Но, наверное, самой знакомой — и самой актуальной — мыслью романа является та, что устранение одного исполнителя роли мало что значит для постановки в целом: сорвешь маску с одного — ее тут же наденет другой. Ведь диктатура — это не театр характеров, где важна личность каждого актера. Диктатура — это театр, где нет незаменимых актеров, а насилие всегда самовоспроизводимо. Ибаргуэнгойтия не дает ответа, что же в таком случае делать; наверное, единственный способ выйти из игры в таком театре — это доиграть пьесу до конца.

ЦИТАТА

— Друг мой Простофейра, — говорит Куснирас, — я неудачник. Пытался трижды его прикончить. Первый раз это стоило жизни умеренным, второй — моей невесте и третий — моему мажордому, который был самый удивительный человек на свете, а также моему другу детства. Я, заваривший эту кашу, спасаюсь, оказываюсь в хибарке, впервые в жизни вижу бедняков, плохо сплю и убеждаюсь, что вопреки всему бедные так и останутся бедными, а богатые — богатыми. Если бы я стал президентом, я бы многое сотворил, но никогда бы не догадался, что им надо дать деньги. А в таком случае не все ли равно, какой в стране президент — злодей или не злодей?

— Я никогда правителем не интересовался, — говорит Простофейра, с вниманием следящий за рассуждениями собеседника.

— Вы мудрец, — говорит Куснирас, — самое плохое, — продолжает он, — что я, пожалуй, больше не отважусь на него покушаться.
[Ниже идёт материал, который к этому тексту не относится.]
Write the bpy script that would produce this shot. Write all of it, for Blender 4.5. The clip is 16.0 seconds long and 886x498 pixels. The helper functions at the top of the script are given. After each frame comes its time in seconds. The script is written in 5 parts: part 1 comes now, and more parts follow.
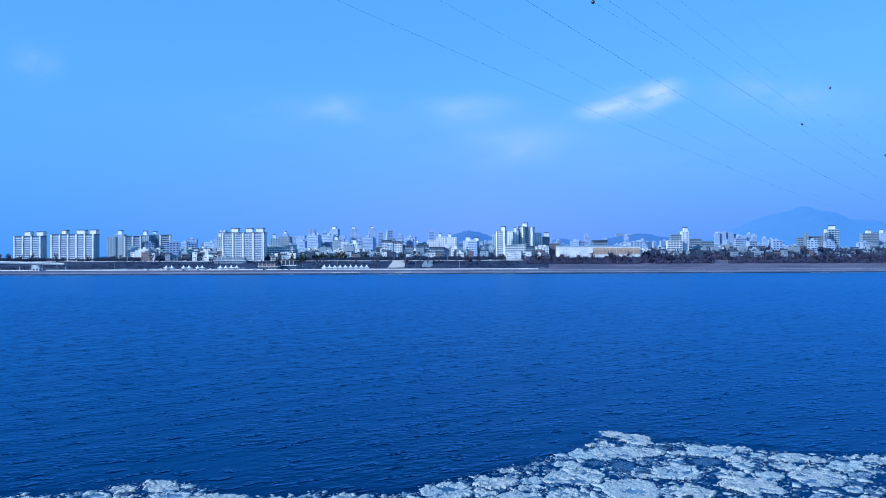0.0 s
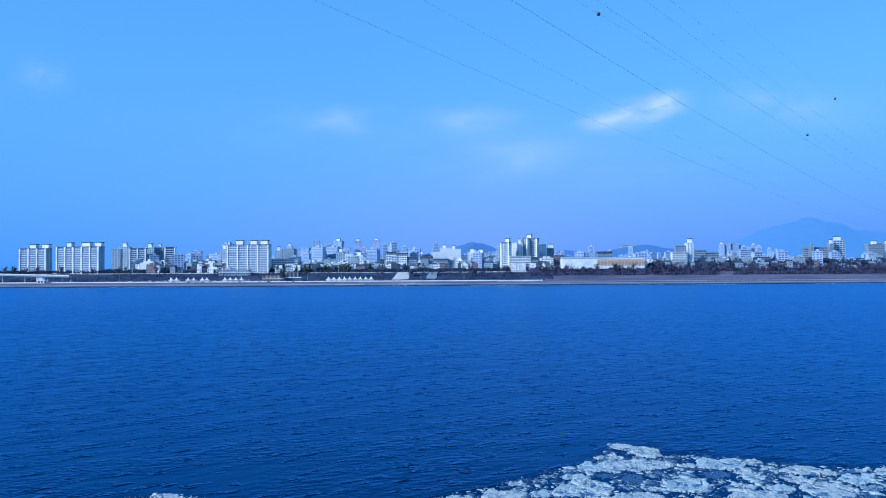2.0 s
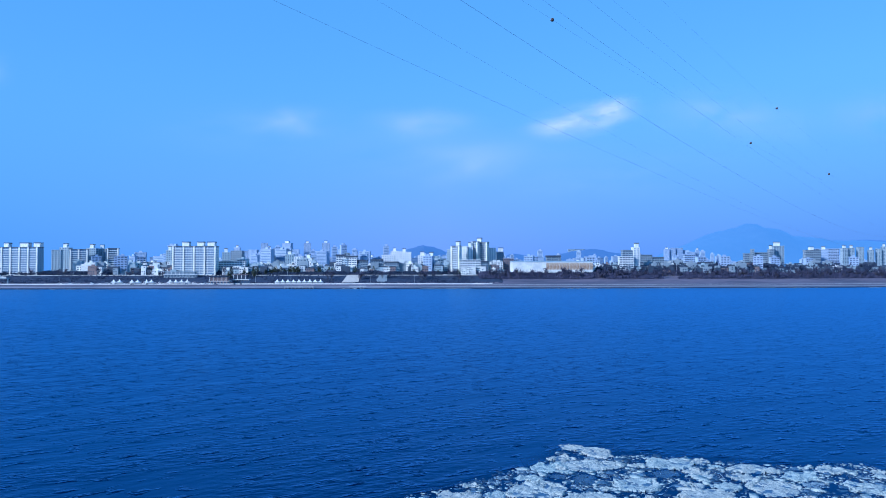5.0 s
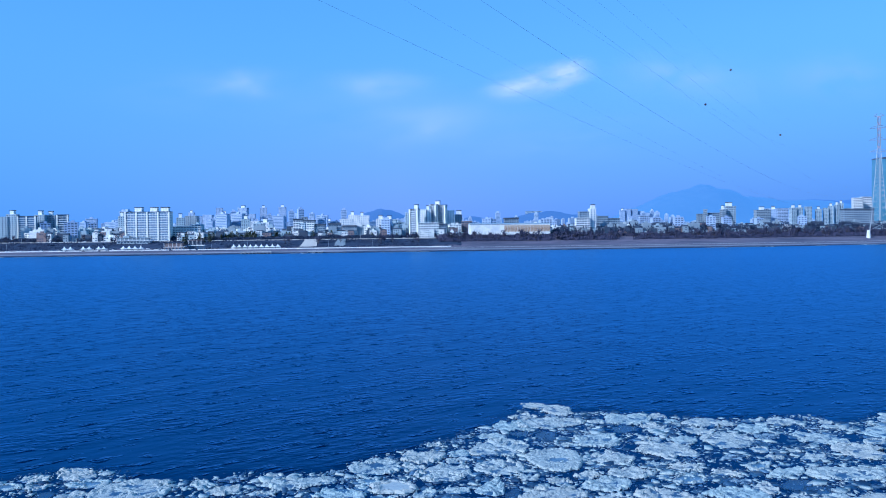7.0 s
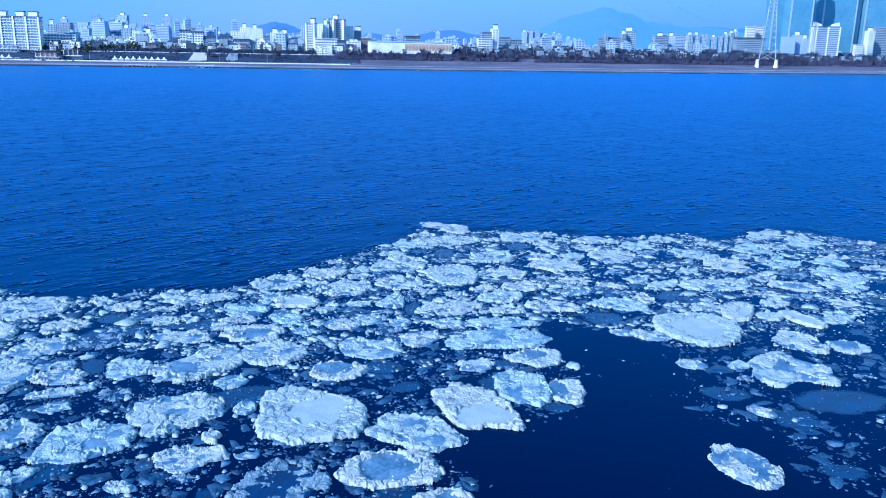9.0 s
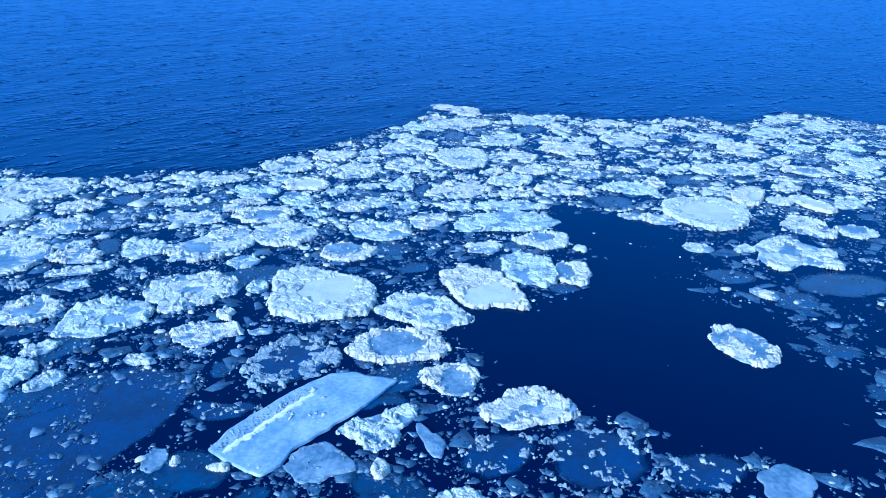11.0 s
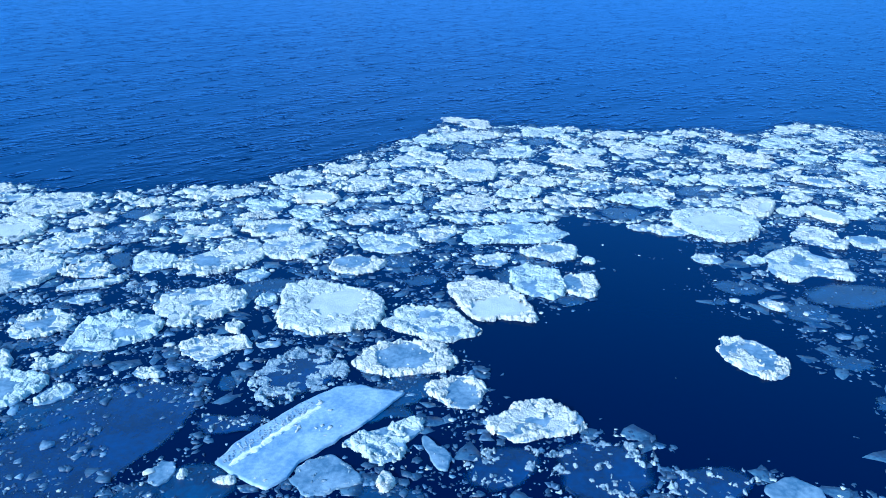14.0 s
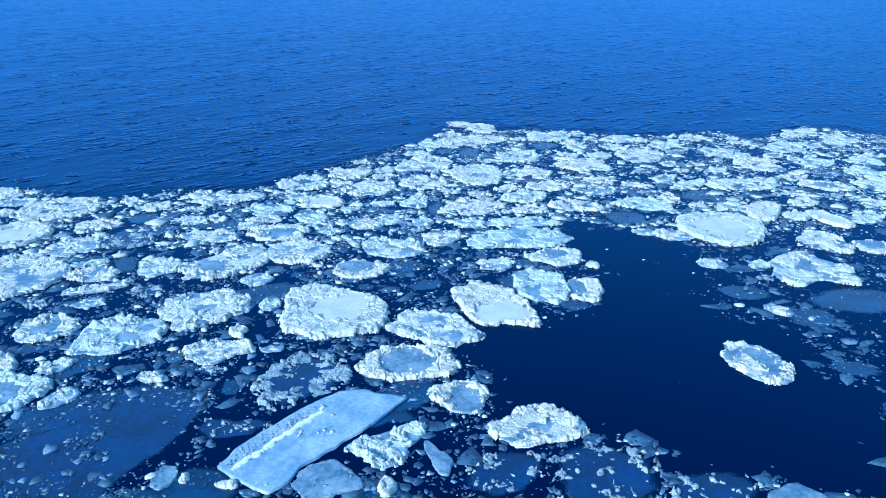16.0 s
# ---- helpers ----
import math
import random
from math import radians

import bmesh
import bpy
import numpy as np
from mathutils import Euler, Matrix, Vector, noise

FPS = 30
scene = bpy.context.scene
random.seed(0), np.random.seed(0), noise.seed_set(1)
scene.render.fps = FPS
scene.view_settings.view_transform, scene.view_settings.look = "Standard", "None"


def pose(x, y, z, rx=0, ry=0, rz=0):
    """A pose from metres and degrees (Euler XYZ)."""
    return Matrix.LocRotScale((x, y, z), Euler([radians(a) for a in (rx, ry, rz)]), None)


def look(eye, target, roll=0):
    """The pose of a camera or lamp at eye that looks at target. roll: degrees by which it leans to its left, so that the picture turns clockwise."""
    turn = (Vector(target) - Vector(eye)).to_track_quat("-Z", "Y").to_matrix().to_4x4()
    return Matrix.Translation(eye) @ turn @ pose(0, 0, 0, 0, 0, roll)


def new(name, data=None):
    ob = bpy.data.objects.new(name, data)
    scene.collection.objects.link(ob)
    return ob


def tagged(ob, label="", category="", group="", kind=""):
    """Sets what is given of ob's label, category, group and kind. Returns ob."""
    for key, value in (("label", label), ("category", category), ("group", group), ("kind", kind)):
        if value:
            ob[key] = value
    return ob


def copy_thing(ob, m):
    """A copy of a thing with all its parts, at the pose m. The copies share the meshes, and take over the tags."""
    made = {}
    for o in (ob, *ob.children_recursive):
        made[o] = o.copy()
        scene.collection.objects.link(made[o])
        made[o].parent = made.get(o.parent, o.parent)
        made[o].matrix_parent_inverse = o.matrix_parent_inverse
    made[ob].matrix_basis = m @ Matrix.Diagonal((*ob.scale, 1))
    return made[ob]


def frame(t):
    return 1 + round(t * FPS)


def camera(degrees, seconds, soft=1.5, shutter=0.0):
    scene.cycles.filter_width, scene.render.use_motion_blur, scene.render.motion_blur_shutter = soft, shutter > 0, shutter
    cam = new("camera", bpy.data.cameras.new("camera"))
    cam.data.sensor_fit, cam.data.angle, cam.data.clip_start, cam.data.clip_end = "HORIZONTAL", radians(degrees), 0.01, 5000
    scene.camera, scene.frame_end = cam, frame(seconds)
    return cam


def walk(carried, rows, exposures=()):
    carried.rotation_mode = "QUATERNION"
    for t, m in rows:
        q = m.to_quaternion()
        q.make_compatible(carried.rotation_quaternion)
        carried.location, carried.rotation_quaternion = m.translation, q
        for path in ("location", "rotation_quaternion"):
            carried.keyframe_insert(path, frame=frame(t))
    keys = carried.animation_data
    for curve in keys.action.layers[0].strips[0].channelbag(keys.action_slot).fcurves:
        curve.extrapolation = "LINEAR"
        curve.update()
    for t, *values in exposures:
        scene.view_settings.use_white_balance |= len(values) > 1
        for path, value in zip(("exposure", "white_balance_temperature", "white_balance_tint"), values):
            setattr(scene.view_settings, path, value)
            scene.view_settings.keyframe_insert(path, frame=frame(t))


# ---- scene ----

Не могу отделаться от глубокого страха, который я испытал той ночью, когда всадил в Бестиунхитрана шесть пуль, а он стоял как вкопанный. Сейчас-то я понимаю, что на нем был, наверное, защитный жилет, но тогда это показалось мне колдовством. Я больше не хочу с ним связываться. И даже не помню, что заставило меня с ним конфликтовать. А посему отныне я выбрасываю из головы всякие злые умыслы. К несчастью, слишком поздно. Потому что остаться в Пончике — значит умереть от скуки, а если попытаться уехать, меня убьют… но самое плохое то, что я не хочу умирать. Я трус.

— Нет, не говорите так, Инженер. Вы самый смелый человек, какого я знаю.

<…>Куснирас смотрит на него и повторяет:

— Не хочу я умирать.

Простофейра говорит ему в утешение:

— А вы вспомните, Инженер: в этой стране никто не откажется от тысячи песо.